Locate the lines that hold the string "with". Copy every such line.

* START RECORDED DATA *

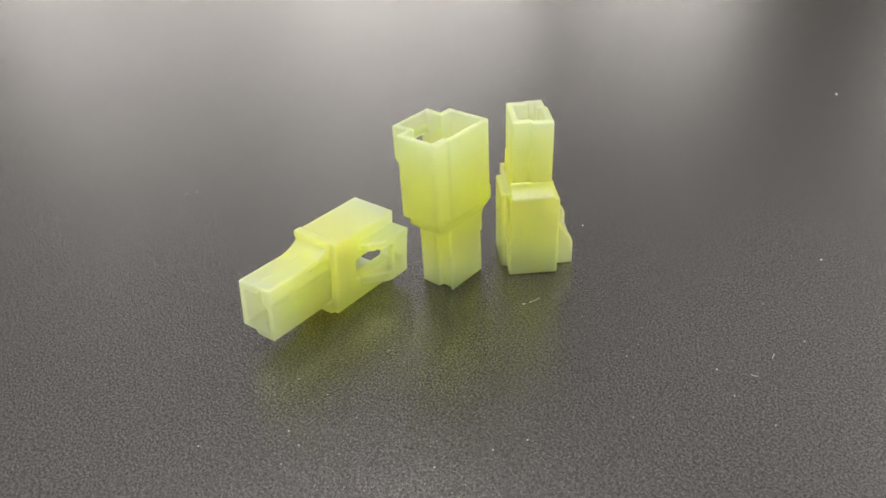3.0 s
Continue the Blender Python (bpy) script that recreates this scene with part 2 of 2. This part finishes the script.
def plug_meshes():
    """x: towards the latch loop, y: across, z: from the open rear end to the tip of the nose."""
    section = [(-0.338, -0.571), (0.438, -0.571), (0.438, 0.646), (-0.335, 0.646), (-0.335, 0.368), (-0.44, 0.368), (-0.44, -0.3), (-0.338, -0.3)]
    back = [(0.646, 1.2), (0.646, 1.4), *arc(0.646, 1.84, 0.24, 0.44, 270, 180)[1:], (0.36, 1.84), (0.36, 1.2)]
    front = [(-0.571, 1.2), (-0.571, 1.43), *arc(-0.571, 1.6, 0.18, 0.17, 270, 360)[1:], (-0.34, 1.6), (-0.34, 1.2)]
    body = carve("body",
                 [prism(section, "z", 0.0, 1.375),
                  prism(back, "x", -0.29, 0.31),
                  prism(front, "x", -0.32, 0.36),
                  a_box(-0.33, 0.31, 0.56, 0.675, 1.29, 1.43)],
                 [a_box(-0.25, 0.25, -0.46, 0.53, -0.1, 1.2),
                  a_box(0.1, 0.6, -0.18, 0.18, 0.1, 0.92)],
                 NYLON, CM)
    outer = [(-0.275, -0.328), (-0.004, -0.328), (-0.004, -0.383), (0.328, -0.383), (0.328, 0.175), (0.295, 0.195),
             (0.295, 0.45), (0.02, 0.45), (-0.03, 0.425), (-0.275, 0.425)]
    inner = [(-0.19, -0.24), (0.0, -0.24), (0.02, -0.29), (0.235, -0.29), (0.235, 0.15), (0.16, 0.17), (0.16, 0.395), (0.07, 0.395),
             (0.05, 0.31), (-0.19, 0.31)]
    nose = carve("nose", [prism(outer, "z", 1.3, 2.611)], [prism(inner, "z", 1.75, 2.8)], NYLON, CM)
    cheek = [(0.41, 0.0), (0.734, 0.0), (0.734, 0.56), *arc(0.60, 0.56, 0.125, 0.13, 0, 45, 3), (0.45, 0.86), (0.41, 0.88)]
    low_cheek = [(0.41, 0.0), (0.734, 0.0), (0.734, 0.4), *arc(0.60, 0.4, 0.125, 0.13, 0, 45, 3), (0.47, 0.8), (0.41, 0.86)]
    lip = [(0.43, 0.02), (0.31, 0.02), (0.29, 0.2), (0.235, 0.45), (0.245, 0.62), (0.32, 0.8), (0.43, 0.84)]
    latch = carve("latch_loop",
                  [prism(cheek, "y", 0.315, 0.437), prism(lip, "x", 0.42, 0.58), prism(low_cheek, "y", -0.34, -0.17), a_box(0.63, 0.733, -0.3, 0.4, 0.001, 0.38)],
                  [], NYLON, CM)
    return body, nose, latch


def plug(label, m, meshes):
    ob = tagged(new("wire_connector"), label, "connector", "wire connector housings")
    for name, me in zip(("body", "nose", "latch_loop"), meshes):
        part(name, me, NYLON, ob)
    ob.matrix_world = m
    return ob


PLUG = plug_meshes()
plug("upright translucent yellow plastic connector standing with a latch loop",
     seat(((0.6824, -0.731, 0.0027), (0.7309, 0.6823, -0.0128), (0.0075, 0.0107, 0.9999)), (-1.957, 11.524, 0.008)), PLUG)
plug("translucent yellow plastic connector lying on its side on the desk",
     seat(((0.9893, 0.0155, 0.1448), (0.1433, 0.0728, -0.987), (-0.0258, 0.9972, 0.0698)), (-3.681, 9.624, 0.578)), PLUG)


def receptacle(label, m):
    ob = tagged(new("socket_connector"), label, "connector", "wire connector housings")
    foot_outline = [(-0.514, -0.41), (-0.18, -0.41), (-0.15, -0.372), (0.076, -0.372), (0.076, 0.385), (-0.14, 0.385), (-0.18, 0.455), (-0.514, 0.455)]
    ear = [(0.3, 1.5), (0.56, 1.56), (0.66, 1.5), (0.735, 1.41), (0.74, 1.2), (0.63, 1.13), *arc(0.63, 0.93, 0.15, 0.2, 90, 180, 5)[1:], (0.48, 0.7), (0.3, 0.7)]
    skirt = [(-0.61, 1.15), (0.4, 1.15), (0.56, 1.28), (0.56, 1.34), (-0.61, 1.34)]
    foot = carve("foot", [prism(foot_outline, "z", 0.0, 1.3), prism(ear, "x", -0.46, 0.03), prism(skirt, "x", -0.52, 0.095)],
                 [a_box(-0.42, -0.02, -0.29, 0.33, -0.1, 2.0),
                  prism([(-0.6, -0.1), (-0.31, -0.1), (-0.375, 0.36), (-0.6, 0.36)], "x", -0.165, 0.03)], NYLON, CM)
    hood_outline = [(-0.652, -0.621), (0.08, -0.621), (0.08, -0.36), (0.11, -0.31), (0.11, 0.60), (-0.652, 0.60)]
    cavity = [(-0.575, -0.535), (-0.03, -0.535), (-0.03, -0.31), (0.035, -0.29), (0.035, 0.525), (-0.575, 0.525)]
    hood = carve("hood", [prism(hood_outline, "z", 1.255, 2.614)],
                 [prism(cavity, "z", 1.36, 2.9), a_box(-0.8, -0.5, -0.31, 0.31, 1.95, 2.9), a_box(-0.35, -0.1, -0.25, 0.25, 1.0, 1.5)], NYLON, CM)
    cheek = [(-0.62, 2.613), (-0.943, 2.613), (-0.943, 2.09), (-0.90, 2.02), (-0.70, 1.85), (-0.62, 1.85)]
    cover = carve("latch_cover", [prism(cheek, "y", -0.40, 0.40)],
                  [a_box(-0.875, -0.4, -0.31, 0.31, 2.03, 2.9), a_box(-1.1, -0.8, -0.21, 0.25, 2.12, 2.30)], NYLON, CM)
    ledge = prism([(-0.89, 2.30), (-0.80, 2.315), (-0.80, 2.335), (-0.89, 2.43)], "y", -0.25, 0.25)
    catch = carve("catch", [ledge], [], NYLON, CM, 3)
    for name, me in (("foot", foot), ("hood", hood), ("latch_cover", cover), ("catch", catch)):
        part(name, me, NYLON, ob)
    ob.matrix_world = m
    return ob


receptacle("translucent yellow plastic socket connector standing on its narrow end",
           seat(((0.9988, -0.0432, -0.0219), (0.0431, 0.9991, -0.0051), (0.0221, 0.0042, 0.9997)), (-2.285, 10.326, 0.012)))


# ---- dust and lint on the desk (centimetres) ----
SPECKS = [(-1.71, 12.92, 0.017), (1.82, 10.94, 0.013), (1.91, 14.52, 0.017), (1.91, 7.6, 0.012), (2.08, 7.06, 0.011), (-10.39, 3.87, 0.035),
          (-10.83, 3.05, 0.03), (-8.84, 3.59, 0.02), (-5.42, 14.27, 0.016), (-1.46, 15.76, 0.015), (0.03, 7.12, 0.011), (-8.29, 9.12, 0.02),
          (-8.3, 11.2, 0.018), (-8.39, 8.95, 0.016), (2.5, 12.3, 0.012), (-0.41, 21.71, 0.035), (-13.28, 8.52, 0.015), (-4.95, 3.54, 0.01),
          (-8.39, 8.47, 0.012), (-0.42, 16.8, 0.01)]
TINY_SPECKS = [(1.76, 9.74, 0.008), (0.92, 6.0, 0.009), (-0.25, 10.73, 0.008), (-0.38, 11.39, 0.007), (-2.61, 9.73, 0.008), (-1.31, 7.06, 0.009),
               (-1.8, 6.33, 0.009), (0.4, 7.8, 0.009), (-1.93, 8.27, 0.008), (-1.92, 7.09, 0.008), (-2.47, 5.41, 0.009), (-1.43, 5.92, 0.009),
               (-1.59, 8.25, 0.007), (-2.34, 6.82, 0.007), (0.62, 8.21, 0.009), (1.42, 9.41, 0.008), (1.68, 12.77, 0.009), (0.15, 12.14, 0.007),
               (1.7, 10.7, 0.006), (1.9, 11.25, 0.007), (-2.46, 7.03, 0.009), (-0.23, 7.33, 0.008), (0.73, 10.38, 0.008), (2.23, 10.62, 0.009),
               (2.85, 10.46, 0.009), (-1.98, 6.88, 0.008), (-1.16, 6.78, 0.007), (-2.51, 6.84, 0.008), (0.73, 10.7, 0.008), (2.96, 11.32, 0.007),
               (-0.14, 5.99, 0.009), (-1.51, 6.26, 0.009)]
LINT = [(-1.05, 10.6, 0.2, 75, 0.06, 0.0022), (2.29, 11.71, 0.11, 100, 0.0), (2.26, 11.16, 0.1, 20, 0.15), (1.77, 5.92, 0.13, 120, 0.1), (-1.12, 10.41, 0.06, 40, 0.2)]


def dust_speck(x, y, r):
    bm = bmesh.new()
    bmesh.ops.create_icosphere(bm, subdivisions=1, radius=0.85 * r)
    for v in bm.verts:
        v.co *= random.uniform(0.75, 1.3)
        v.co.z = max(v.co.z * 0.7, -0.5 * r) + 0.5 * r
    ob = new("dust_speck", mesh_of(bm, "dust_speck", DUST, CM))
    ob.matrix_world = pose(x * CM, y * CM, 0, 0, 0, random.uniform(0, 360))
    return tagged(ob, "tiny pale dust speck lying on the desk", "dust", "dust on the desk")


def lint_fibre(x, y, length, turn, bend, r=0.003):
    bm = bmesh.new()
    rings = []
    for i in range(9):
        s = i / 8 - 0.5
        mid = Vector((length * s, bend * length * (4 * s * s - 0.5), r))
        rings.append([bm.verts.new(mid + Vector((0, r * math.cos(a), r * math.sin(a)))) for a in (0, 1.26, 2.51, 3.77, 5.03)])
    for a, b in zip(rings, rings[1:]):
        for k in range(5):
            bm.faces.new((a[k], a[(k + 1) % 5], b[(k + 1) % 5], b[k]))
    bm.faces.new(rings[0][::-1])
    bm.faces.new(rings[-1])
    ob = new("lint_fibre", mesh_of(bm, "lint_fibre", DUST, CM))
    ob.matrix_world = pose(x * CM, y * CM, 0, 0, 0, turn)
    return tagged(ob, "short curved pale lint fibre lying on the desk", "lint", "dust on the desk")


for some in SPECKS + TINY_SPECKS:
    dust_speck(*some)
for some in LINT:
    lint_fibre(*some)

* END RECORDED DATA *

COMPLETE OUTPUT –
Continue the Blender Python (bpy) script that recreates this scene with part 2 of 2. This part finishes the script.
plug("upright translucent yellow plastic connector standing with a latch loop",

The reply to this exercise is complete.